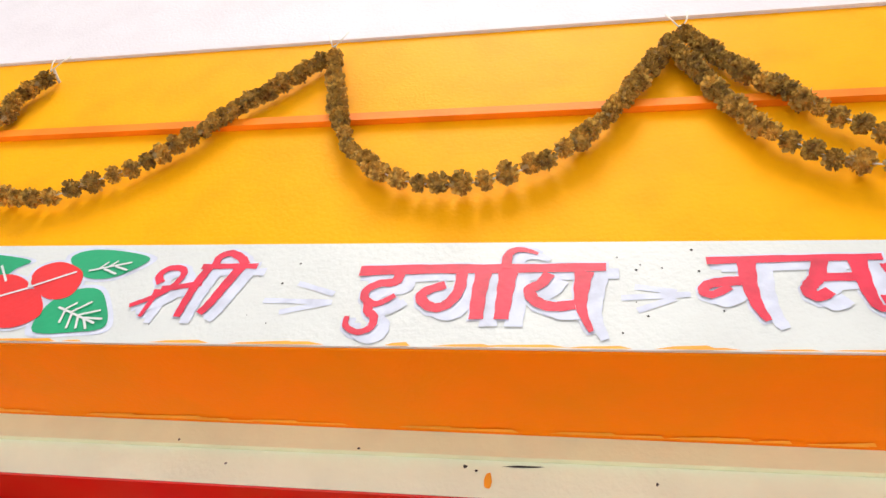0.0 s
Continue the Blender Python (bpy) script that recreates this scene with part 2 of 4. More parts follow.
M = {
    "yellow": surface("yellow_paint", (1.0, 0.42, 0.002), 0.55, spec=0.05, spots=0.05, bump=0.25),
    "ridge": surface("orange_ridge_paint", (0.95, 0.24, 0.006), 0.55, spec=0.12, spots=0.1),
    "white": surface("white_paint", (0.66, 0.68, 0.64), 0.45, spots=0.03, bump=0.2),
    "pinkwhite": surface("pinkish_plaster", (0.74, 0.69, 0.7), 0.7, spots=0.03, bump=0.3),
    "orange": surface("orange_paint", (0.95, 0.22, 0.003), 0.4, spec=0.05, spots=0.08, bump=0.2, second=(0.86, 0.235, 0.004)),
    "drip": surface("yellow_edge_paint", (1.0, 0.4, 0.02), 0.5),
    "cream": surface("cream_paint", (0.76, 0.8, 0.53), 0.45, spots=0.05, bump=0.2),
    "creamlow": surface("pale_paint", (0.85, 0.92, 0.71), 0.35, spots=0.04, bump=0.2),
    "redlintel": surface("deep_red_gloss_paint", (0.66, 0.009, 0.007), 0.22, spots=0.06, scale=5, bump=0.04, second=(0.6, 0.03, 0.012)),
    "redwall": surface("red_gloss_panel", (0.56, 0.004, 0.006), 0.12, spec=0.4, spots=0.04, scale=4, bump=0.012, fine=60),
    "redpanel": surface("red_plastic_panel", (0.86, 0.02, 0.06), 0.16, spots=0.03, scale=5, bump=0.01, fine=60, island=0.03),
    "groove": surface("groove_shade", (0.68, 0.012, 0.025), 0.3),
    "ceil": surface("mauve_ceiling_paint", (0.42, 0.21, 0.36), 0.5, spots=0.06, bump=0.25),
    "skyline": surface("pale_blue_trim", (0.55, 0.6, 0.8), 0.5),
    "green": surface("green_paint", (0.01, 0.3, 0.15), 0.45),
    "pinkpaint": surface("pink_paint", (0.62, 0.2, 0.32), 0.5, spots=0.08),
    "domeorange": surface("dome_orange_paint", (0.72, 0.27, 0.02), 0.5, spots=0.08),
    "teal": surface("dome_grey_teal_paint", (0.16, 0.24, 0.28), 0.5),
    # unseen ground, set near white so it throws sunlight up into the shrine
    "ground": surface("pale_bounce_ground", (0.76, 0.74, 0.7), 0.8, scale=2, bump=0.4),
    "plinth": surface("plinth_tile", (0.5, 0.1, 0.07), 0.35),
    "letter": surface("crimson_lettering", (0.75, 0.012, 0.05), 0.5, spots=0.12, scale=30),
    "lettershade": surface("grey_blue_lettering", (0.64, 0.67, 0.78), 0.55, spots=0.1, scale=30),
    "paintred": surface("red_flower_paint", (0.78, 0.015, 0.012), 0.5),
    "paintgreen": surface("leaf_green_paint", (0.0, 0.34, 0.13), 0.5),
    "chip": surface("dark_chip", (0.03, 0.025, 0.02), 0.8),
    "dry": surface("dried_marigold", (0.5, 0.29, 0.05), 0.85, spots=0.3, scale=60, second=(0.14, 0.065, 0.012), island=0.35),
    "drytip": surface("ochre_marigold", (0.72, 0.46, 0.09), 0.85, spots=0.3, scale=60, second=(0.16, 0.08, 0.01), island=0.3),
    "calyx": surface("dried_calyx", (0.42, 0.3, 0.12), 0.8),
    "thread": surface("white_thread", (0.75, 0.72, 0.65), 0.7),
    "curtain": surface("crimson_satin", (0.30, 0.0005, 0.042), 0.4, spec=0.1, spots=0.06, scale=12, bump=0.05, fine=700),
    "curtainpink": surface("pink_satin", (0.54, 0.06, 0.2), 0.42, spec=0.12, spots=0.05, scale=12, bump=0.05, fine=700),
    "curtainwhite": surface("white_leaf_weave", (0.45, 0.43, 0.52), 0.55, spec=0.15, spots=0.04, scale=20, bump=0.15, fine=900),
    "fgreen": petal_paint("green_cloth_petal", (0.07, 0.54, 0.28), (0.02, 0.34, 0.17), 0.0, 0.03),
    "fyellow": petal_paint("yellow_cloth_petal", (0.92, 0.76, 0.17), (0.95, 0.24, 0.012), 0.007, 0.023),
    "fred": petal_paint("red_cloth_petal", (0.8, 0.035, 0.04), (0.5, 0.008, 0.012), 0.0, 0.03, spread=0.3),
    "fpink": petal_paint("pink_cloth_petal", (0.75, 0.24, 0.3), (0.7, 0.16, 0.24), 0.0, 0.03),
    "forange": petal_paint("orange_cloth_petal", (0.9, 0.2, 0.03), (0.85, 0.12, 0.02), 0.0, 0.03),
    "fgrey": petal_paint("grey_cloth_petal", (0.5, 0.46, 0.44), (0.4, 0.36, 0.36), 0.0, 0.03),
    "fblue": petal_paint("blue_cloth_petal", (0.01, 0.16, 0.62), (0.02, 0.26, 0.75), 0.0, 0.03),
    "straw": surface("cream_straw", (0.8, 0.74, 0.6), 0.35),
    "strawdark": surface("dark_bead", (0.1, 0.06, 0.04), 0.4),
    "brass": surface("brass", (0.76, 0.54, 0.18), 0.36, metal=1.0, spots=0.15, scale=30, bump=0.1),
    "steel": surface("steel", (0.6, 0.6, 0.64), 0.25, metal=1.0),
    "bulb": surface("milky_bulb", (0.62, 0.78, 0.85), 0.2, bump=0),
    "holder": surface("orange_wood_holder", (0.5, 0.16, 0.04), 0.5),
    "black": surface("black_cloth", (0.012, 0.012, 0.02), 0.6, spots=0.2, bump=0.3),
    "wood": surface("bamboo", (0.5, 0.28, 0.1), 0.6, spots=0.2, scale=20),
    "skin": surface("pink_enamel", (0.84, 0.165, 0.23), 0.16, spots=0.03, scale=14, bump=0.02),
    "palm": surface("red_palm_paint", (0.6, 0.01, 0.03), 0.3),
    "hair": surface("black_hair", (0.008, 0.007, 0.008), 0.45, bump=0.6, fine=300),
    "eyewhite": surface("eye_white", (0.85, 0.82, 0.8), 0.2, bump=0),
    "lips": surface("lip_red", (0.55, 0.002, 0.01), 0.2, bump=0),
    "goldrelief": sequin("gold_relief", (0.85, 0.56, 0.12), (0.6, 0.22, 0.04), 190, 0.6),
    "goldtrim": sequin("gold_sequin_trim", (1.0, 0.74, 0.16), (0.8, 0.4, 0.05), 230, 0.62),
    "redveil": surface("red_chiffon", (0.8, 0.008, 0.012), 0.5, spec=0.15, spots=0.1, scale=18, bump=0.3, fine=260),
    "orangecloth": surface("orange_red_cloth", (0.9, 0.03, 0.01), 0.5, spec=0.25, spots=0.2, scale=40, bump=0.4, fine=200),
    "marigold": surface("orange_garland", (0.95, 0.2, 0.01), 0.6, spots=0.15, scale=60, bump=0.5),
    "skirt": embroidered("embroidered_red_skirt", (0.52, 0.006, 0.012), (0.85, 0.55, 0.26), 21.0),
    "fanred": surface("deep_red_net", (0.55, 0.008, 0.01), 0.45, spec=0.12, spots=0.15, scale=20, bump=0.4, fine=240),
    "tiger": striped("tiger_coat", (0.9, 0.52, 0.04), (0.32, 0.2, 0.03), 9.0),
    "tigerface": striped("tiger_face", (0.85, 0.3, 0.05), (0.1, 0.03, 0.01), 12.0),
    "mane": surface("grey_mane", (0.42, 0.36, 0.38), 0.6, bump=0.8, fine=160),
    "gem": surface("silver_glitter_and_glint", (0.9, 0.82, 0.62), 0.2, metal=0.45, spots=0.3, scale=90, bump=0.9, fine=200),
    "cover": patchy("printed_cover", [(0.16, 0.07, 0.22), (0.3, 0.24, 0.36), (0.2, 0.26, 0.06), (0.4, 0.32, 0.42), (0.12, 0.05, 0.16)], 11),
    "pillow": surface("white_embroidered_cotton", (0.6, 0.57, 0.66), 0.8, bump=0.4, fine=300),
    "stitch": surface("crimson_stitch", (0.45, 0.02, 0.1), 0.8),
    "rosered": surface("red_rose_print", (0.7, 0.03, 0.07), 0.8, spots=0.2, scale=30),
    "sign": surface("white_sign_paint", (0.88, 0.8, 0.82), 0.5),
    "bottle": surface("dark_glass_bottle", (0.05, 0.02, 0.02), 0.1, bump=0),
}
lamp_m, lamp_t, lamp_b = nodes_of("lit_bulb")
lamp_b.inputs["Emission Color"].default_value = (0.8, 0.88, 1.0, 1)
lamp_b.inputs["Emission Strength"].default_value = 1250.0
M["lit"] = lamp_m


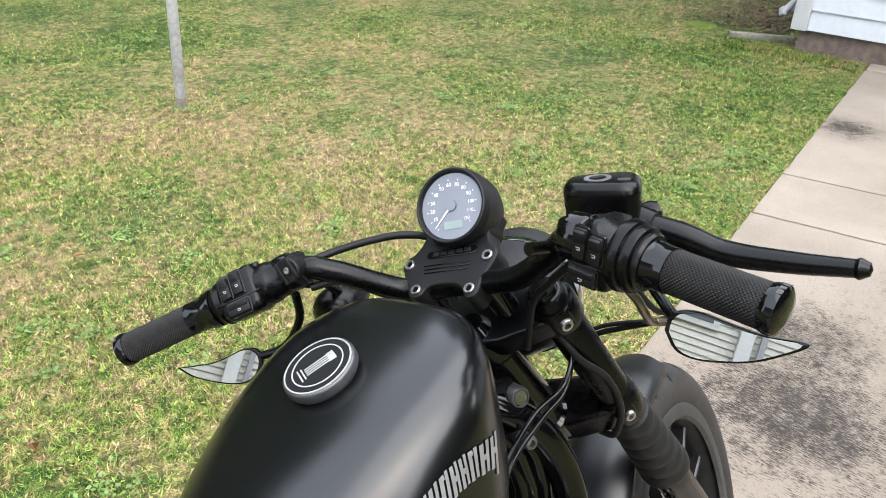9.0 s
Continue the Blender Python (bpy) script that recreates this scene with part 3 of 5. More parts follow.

--

→ **Exercise description**
Gather every line from the entries above where the word "that" appears, and copy them.

→ **Exercise result**
Continue the Blender Python (bpy) script that recreates this scene with part 2 of 4. More parts follow.
Continue the Blender Python (bpy) script that recreates this scene with part 3 of 5. More parts follow.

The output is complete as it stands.